Monday, May 17, 2021

This war with Hamas isn't about the confiscation of Muslim homes in Jerusalem

 The fighting this week has nothing to do with Israelis confiscating Palestinian homes in the old city of Jerusalem. The Palestinians riot every year at this time, to celebrate Ramadan - and to protest the Israeli “Jerusalem day” celebration. The homes in question were owned by Jews for hundreds of years prior to the 1948 war. At the start of the 1948 war, Jews were massacred in Jerusalem by their Muslim neighbors, and the Jews had to flee their homes with only the clothes on their backs. Just like in Poland after WW2, Muslims squatted in the abandoned Jewish homes. After the 1948 war ended, Jerusalem was divided into Jewish and Muslim sections, and the Muslims squatters were allowed to continue living in these Jewish homes for the next 19 years because they were now in the Muslim controlled side of Jerusalem. When Israel won the 1967 war, they unified Jerusalem and allowed the Muslims to stay in the Jewish homes that they stole during the 1948 war because the Israeli government was under intense international political pressure. 

 

Lawsuits were filed shortly after the 1967 war against both the illegal Muslim squatters AND the Israeli government by the descendants of the Jewish families who still possessed legal deeds to the “Jewish homes” that were now in the Muslim quarter.
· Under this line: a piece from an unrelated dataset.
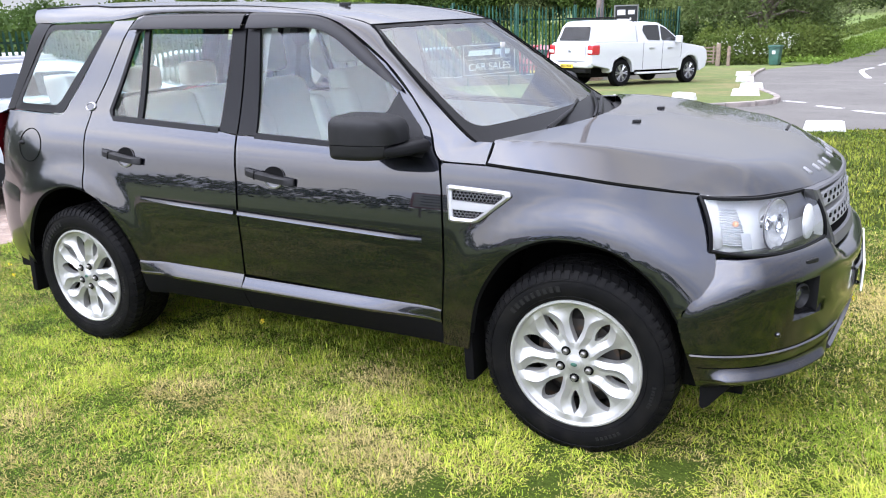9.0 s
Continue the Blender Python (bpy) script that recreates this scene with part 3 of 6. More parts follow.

The Israeli court system acknowledged the Jewish family’s claim early on, but resisted enforcing their legitimate claims because of intense international pressure. 

 

The Israeli court system settled on allowing the original 1948 Muslim squatter families to continue to live in these Jewish homes, while paying below market rent to the Jewish owners and their descendants. The Muslim families held no title to the homes, and their property rights were not inheritable. The intent was that these families would “age out” of the homes and they would revert back to Jewish ownership.

 

The original 1948 Muslim squatters have long since “aged out”, and their descendants continued to live illegally in the homes – against the original intent of the Israeli court decisions that enshrined this special arrangement. The Jewish descendants had filed numerous lawsuits over decades, and the appeals by representatives of the Muslim squatters continued for years – until it recently reached the Israeli Supreme Court, which decided in favor of the Jewish owners. Even with the Israeli Supreme Court decision on their side, the Israeli government delayed and obstructed implementation of the inevitable eviction of the Muslim families in an effort to avoid inflaming the “Muslim Street”.

 

There is nothing easy about the conflict between the Israelis and Palestinians, and the seamline between the Muslims and Jews in the old city of Jerusalem is at the very center of the conflict. With that said, Israel is a country of laws, and the Israeli government is duty bound to enforce those laws. This isn’t about Israeli confiscation of Muslim property. It is about reclaiming Jewish property that was stolen during wartime, much like Jewish property that was stolen from Jews during WW2 and was reclaimed through the European Courts over the past 70 years.